Aux antilibéraux, il leur répond par une argumentation précise, basée sur des faits et des chiffres, ainsi que sur des références bibliographiques qui devraient figurer dans tous les manuels d’histoire expurgés de l’idéologie marxiste. Il rappelle que ce sont les libéraux qui, au dix-neuvième siècle, ont posé, les premiers, la  » question sociale « . Guizot a fait voter la première loi limitant le travail des enfants dans les usines, Bastiat, économiste de génie et ô combien visionnaire, énonce et demande la reconnaissance du droit de grève, Emile Ollivier a ouvert la voie au syndicalisme futur. N’en déplaise aux adeptes de la pensée unique, il existe une vraie tradition libérale dans la culture française :  » C’est Turgot, insiste Revel, qui a influencé l’auteur de la Richesse des nations et non l’inverse, de même qu’il a inspiré l’Américain Thomas Jefferson. Ce sont les physiocrates qui, dans un célèbre article de l’Encyclopédie, ont plaidé les premiers pour la liberté du commerce ». Et la Révolution française fut, dans ses principes, libérale. Elle se prononça pour la liberté d’entreprendre, la liberté du travail, la liberté de circulation des marchandises et la liberté bancaire. (La Grande parade)
Un grand malentendu concernant le libéralisme repose sur la croyance que celui-ci serait, comme le socialisme, une idéologie (c’est un piège dans lequel tombent aussi de nombreux défenseurs du libéralisme). Rien de plus faux, soutient Revel, car le libéralisme n’a jamais eu l’ambition d’édifier la société parfaite (Hayek disait que l’une des qualités d’un libéral est celle de reconnaître le premier lorsqu’il se trompe). Comme le capitalisme et contrairement au socialisme et au communisme, le libéralisme a la capacité de se réformer et de corriger ses défauts. Ce n’est pas un égarement, ni une utopie, et il n’a pas la prétention de fournir des recettes miracle. Il ne s’appuie que sur l’expérience. C’est peut-être la raison pour laquelle ses adversaires écartent tout dialogue (le plus souvent, il s’agit d’un monologue) sur le terrain des faits et des résultats et préfèrent le situer dans les hautes sphères de l’idéologie. Car on n’évalue jamais une idéologie. Accuser le libéralisme de tous les maux revient aussi à dire que le communisme n’était pas si mauvais que ça, que les gens se portaient plutôt bien sous ce régime et qu’ils avaient l’assurance d’un travail et d’un revenu.

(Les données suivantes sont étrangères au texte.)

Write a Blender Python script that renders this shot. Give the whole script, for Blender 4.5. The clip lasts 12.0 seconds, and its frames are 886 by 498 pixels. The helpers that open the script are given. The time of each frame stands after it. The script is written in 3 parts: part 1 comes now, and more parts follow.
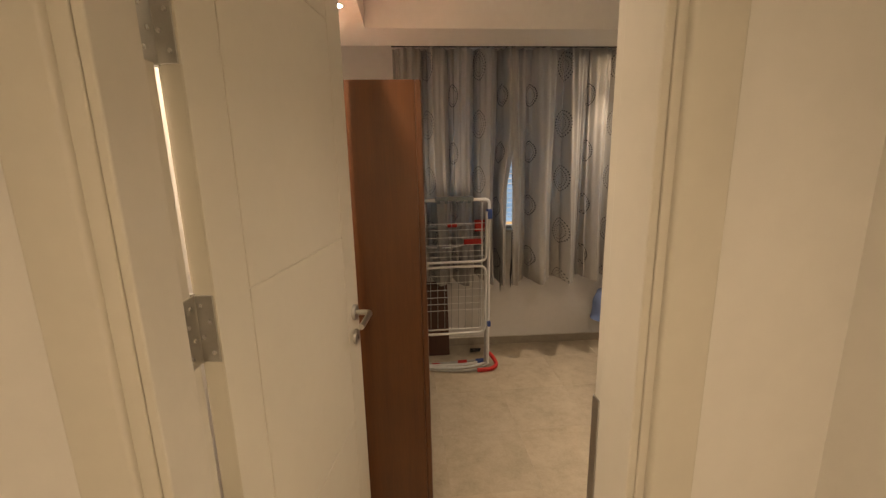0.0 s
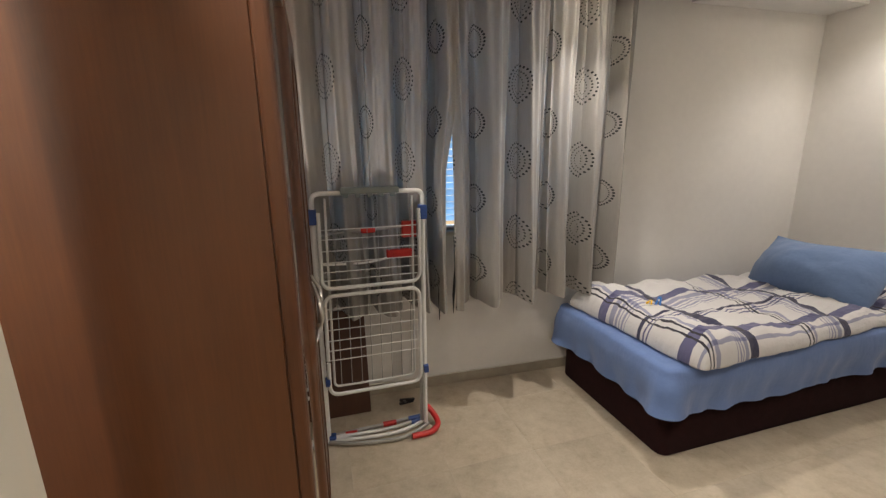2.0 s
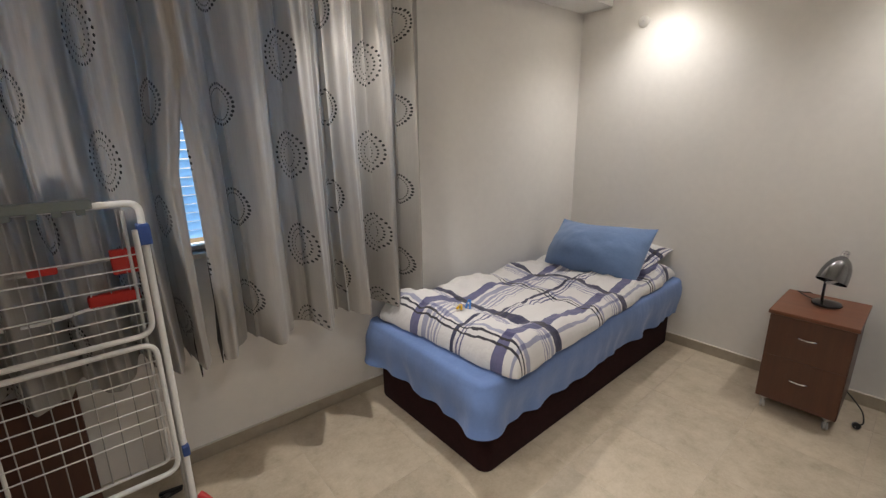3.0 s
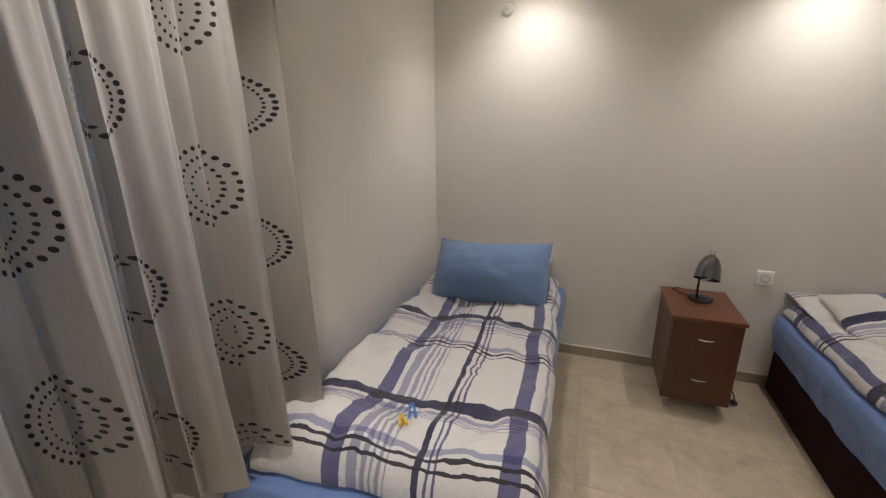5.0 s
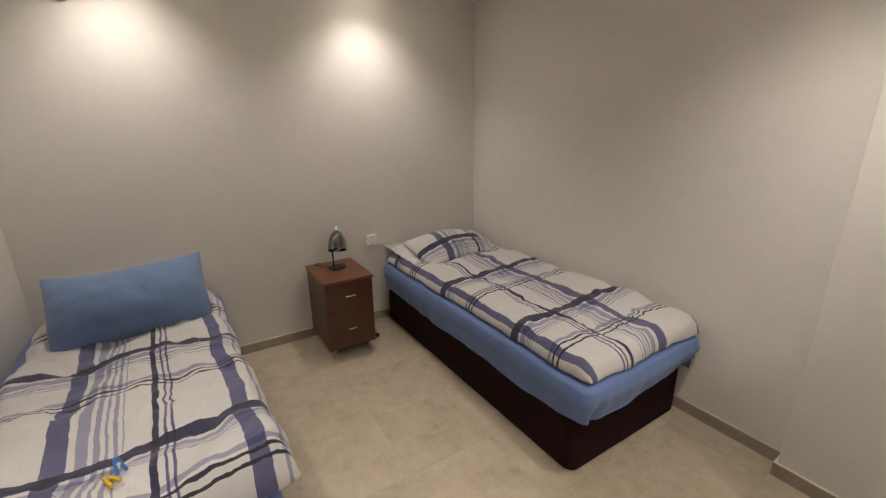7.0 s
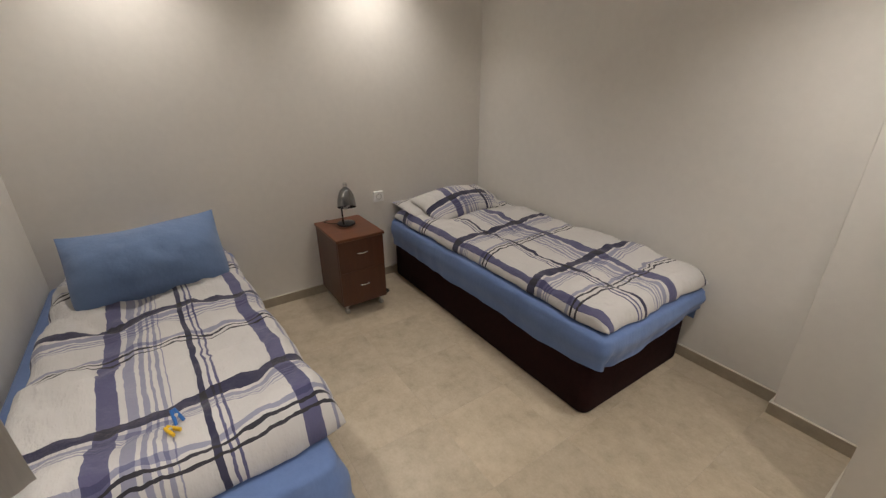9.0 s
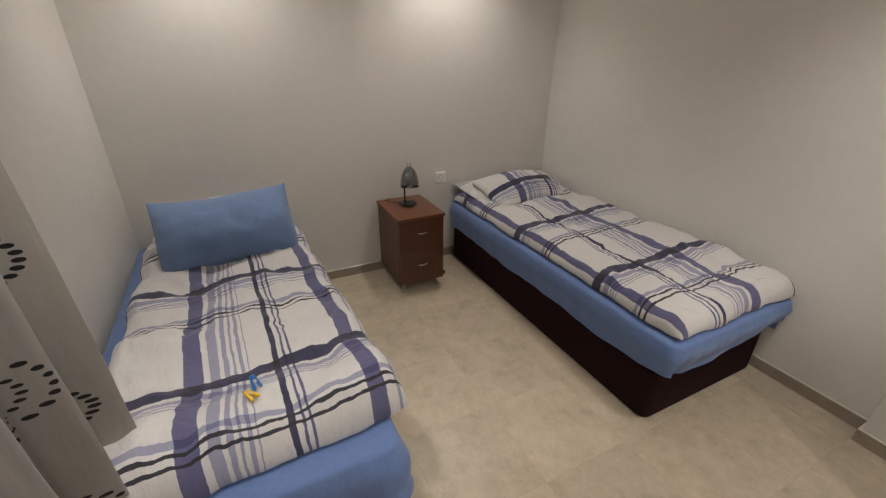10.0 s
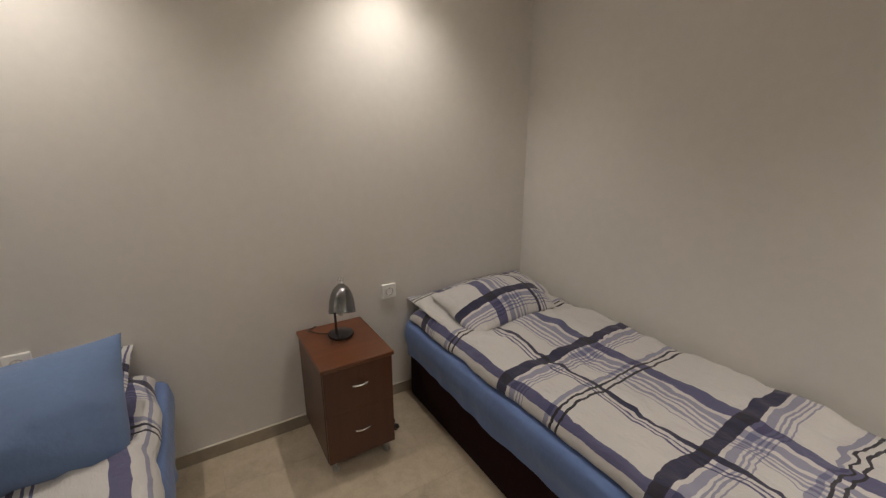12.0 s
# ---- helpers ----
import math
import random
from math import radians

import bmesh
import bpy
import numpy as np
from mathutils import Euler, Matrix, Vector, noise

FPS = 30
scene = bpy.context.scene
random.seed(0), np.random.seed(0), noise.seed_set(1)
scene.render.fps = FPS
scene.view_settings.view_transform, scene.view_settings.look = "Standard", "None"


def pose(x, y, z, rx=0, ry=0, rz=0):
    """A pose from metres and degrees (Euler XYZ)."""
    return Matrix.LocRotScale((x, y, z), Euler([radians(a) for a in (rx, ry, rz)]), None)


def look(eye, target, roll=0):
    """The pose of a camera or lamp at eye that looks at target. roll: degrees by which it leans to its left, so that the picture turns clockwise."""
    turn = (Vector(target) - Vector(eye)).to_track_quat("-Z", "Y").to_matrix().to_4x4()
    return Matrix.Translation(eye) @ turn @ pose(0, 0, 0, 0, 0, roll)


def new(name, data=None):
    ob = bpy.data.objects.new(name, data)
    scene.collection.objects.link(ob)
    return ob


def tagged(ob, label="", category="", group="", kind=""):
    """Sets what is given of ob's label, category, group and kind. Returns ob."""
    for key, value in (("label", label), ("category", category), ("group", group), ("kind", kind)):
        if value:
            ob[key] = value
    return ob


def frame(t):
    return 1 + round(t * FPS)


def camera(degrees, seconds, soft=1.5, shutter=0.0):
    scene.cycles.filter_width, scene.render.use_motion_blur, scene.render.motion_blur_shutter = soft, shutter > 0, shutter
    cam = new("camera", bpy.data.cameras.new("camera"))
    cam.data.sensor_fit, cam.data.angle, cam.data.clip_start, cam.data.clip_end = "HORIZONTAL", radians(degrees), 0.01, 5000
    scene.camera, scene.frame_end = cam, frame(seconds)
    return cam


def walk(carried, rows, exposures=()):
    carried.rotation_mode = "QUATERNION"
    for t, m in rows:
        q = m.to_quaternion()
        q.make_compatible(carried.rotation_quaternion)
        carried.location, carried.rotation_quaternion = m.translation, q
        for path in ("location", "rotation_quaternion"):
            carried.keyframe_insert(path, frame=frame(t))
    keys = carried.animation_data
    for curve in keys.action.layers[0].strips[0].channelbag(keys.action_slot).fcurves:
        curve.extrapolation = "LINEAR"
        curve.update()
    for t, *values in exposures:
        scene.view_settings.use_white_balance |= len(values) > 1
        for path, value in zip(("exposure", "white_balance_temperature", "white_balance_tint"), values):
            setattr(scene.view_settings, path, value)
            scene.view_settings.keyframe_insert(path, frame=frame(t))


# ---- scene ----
cam = camera(93.6, 12.0, soft=1.35)
METRES, EYE, TILT, LEAN, TURN = 4.5, 1.55, 0.0, 0.0, -5.5
PATH = [
    (0, (0.206, 0.396, 1.558), (0.376, 2.344, 1.138), -1.2),
    (0.3, (0.197, 0.553, 1.519), (0.296, 2.504, 1.09), -1.1),
    (0.6, (0.251, 0.758, 1.502), (0.318, 2.709, 1.066), -0.9),
    (1, (0.268, 0.952, 1.472), (0.322, 2.901, 1.029), -0.7),
    (1.5, (0.243, 1.169, 1.494), (0.449, 3.11, 1.06), -0.6),
    (2.1, (0.354, 1.384, 1.446), (0.987, 3.227, 0.997), -0.8),
    (2.3, (0.458, 1.446, 1.448), (1.24, 3.232, 1.0), -1.0),
    (2.5, (0.559, 1.499, 1.467), (1.482, 3.209, 0.994), -1.0),
    (2.9, (0.654, 1.616, 1.459), (1.847, 3.142, 0.957), -1.1),
    (3, (0.688, 1.648, 1.46), (1.934, 3.126, 0.946), -1.1),
    (3.4, (0.776, 1.82, 1.488), (2.237, 3.075, 0.949), -1.1),
    (3.5, (0.815, 1.865, 1.49), (2.309, 3.078, 0.946), -1.2),
    (5.3, (1.011, 2.622, 1.55), (2.861, 3.111, 0.969), -0.7),
    (5.5, (1.028, 2.641, 1.542), (2.905, 3.011, 0.956), -1.0),
    (6, (0.997, 2.714, 1.53), (2.912, 2.68, 0.952), -0.9),
    (6.5, (0.838, 2.833, 1.55), (2.664, 2.258, 0.971), -0.9),
    (7, (0.748, 2.757, 1.569), (2.368, 1.742, 0.982), -0.6),
    (7.1, (0.737, 2.737, 1.568), (2.338, 1.697, 0.973), -0.9),
    (7.2, (0.734, 2.726, 1.567), (2.322, 1.664, 0.975), -0.4),
    (8.8, (0.808, 2.887, 1.576), (2.3, 1.781, 0.833), -0.6),
    (9, (0.82, 2.897, 1.58), (2.348, 1.874, 0.793), -0.4),
    (9.5, (0.856, 2.906, 1.587), (2.443, 2.021, 0.751), 0.3),
    (10, (0.897, 2.953, 1.597), (2.502, 2.144, 0.72), 0.6),
    (10.5, (1.018, 2.908, 1.584), (2.66, 2.142, 0.736), 0.3),
    (11, (1.277, 2.738, 1.561), (2.991, 1.945, 0.9), 0.1),
    (11.5, (1.485, 2.622, 1.559), (3.225, 1.838, 0.961), -0.3),
    (12, (1.664, 2.458, 1.563), (3.304, 1.452, 1.014), 0.0),
]
EXPOSURES = [(0, 0.85, 8500, 17), (0.6, 0.85, 8600, 17), (1.0, 0.98, 7900, 14), (1.6, 1.08, 6900, 12), (2.2, 1.18, 6150, 10), (3.0, 1.1, 6000, 10), (3.5, 0.92, 6150, 10), (5.5, 0.84, 6250, 10), (7, 0.78, 6500, 11), (10, 0.77, 6220, 10), (12, 0.62, 6450, 11)]
walk(cam, [(t, look(eye, target, roll)) for t, eye, target, roll in PATH], EXPOSURES)

# ---- light ----
world = bpy.data.worlds.new("sky")
scene.world = world
world.use_nodes = True
wn = world.node_tree.nodes
sky = wn.new("ShaderNodeTexSky")
sky.sky_type, sky.sun_disc = "NISHITA", False
sky.sun_elevation, sky.sun_rotation = radians(36), radians(14)
world.node_tree.links.new(sky.outputs[0], wn["Background"].inputs[0])
wn["Background"].inputs[1].default_value = 0.12

sun = new("sun", bpy.data.lights.new("sun", "SUN"))
sun.data.energy, sun.data.angle, sun.data.color = 4.0, radians(0.5), (1.0, 0.96, 0.9)
sun.matrix_basis = look((0, 0, 0), (-0.25, -1.0, -0.75))
WARM = (1.0, 0.92, 0.83)
HALL_WARM = (1.0, 0.87, 0.68)
SPOTS = [  # recessed ceiling spots: x, y, z, watts, beam
    (3.41, 2.92, 2.46, 17.5, 118), (3.41, 1.56, 2.46, 18.5, 118), (1.66, 3.17, 2.29, 28, 86), (-0.09, 2.62, 2.29, 46, 140),
    (-0.115, 1.48, 2.29, 27, 140), (1.12, 1.27, 2.46, 34, 124),
]
STRIP_Z, TRAY_Z = 2.29, 2.46
# unseen hall spot behind the camera, added to light the door and its frame
ADDED_HALL_SPOTS = [(0.25, -0.25, 30)]


# ---- materials ----
def srgb(r, g, b):
    return tuple((c / 255 / 12.92 if c / 255 <= 0.04045 else ((c / 255 + 0.055) / 1.055) ** 2.4) for c in (r, g, b))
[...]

« Le libéralisme n’a jamais été une idéologie, j’entends n’est pas une théorie se fondant sur des concepts antérieurs à toute expérience, ni un dogme invariable et indépendant du cours des choses ou des résultats de l’action. Ce n’est qu’un ensemble d’observations, portant sur des faits qui se sont déjà produits. Les idées générales qui en découlent constituent non pas une doctrine globale et définitive, aspirant à devenir le moule de la totalité du réel, mais une série d’hypothèses interprétatives concernant des événements qui se sont effectivement déroulés. Adam Smith, en entreprenant d’écrire La Richesse des nations constate que certains pays sont plus riches que d’autres. Il s’efforce de repérer, dans leur économie, les traits et les méthodes qui peuvent expliquer cet enrichissement supérieur, pour tenter d’en extraire des indications recommandables. L’économie de marché, fondée sur la liberté d’entreprendre et le capitalisme démocratique, un capitalisme privé, dissocié du pouvoir politique mais associé à l’état de droit, cette économie-là seule peut se réclamer du libéralisme. Et c’est celle qui est en train de se mettre en place dans le monde, souvent à l’insu même des hommes qui la consolident et l’élargissent chaque jour. Ce n’est pas que ce soit la meilleure ni la pire. C’est qu’il n’y en a pas d’autre – sinon dans l’imagination. » (La Grande parade)
Jean-François Revel était celui qui voyait ce que les autres ne voyaient pas. L’académicien radiographiait l’actualité avec la minutie d’un grand médecin à la recherche du moindre signe de dysfonctionnement, à l’aide d’une plume alerte et talentueuse, d’un flair prodigieux de la réalité et d’une capacité d’analyse singulière. Grâce à une grande capacité de vulgarisation et s’appuyant sur des faits, il fut l’un des plus efficaces défenseurs du libéralisme.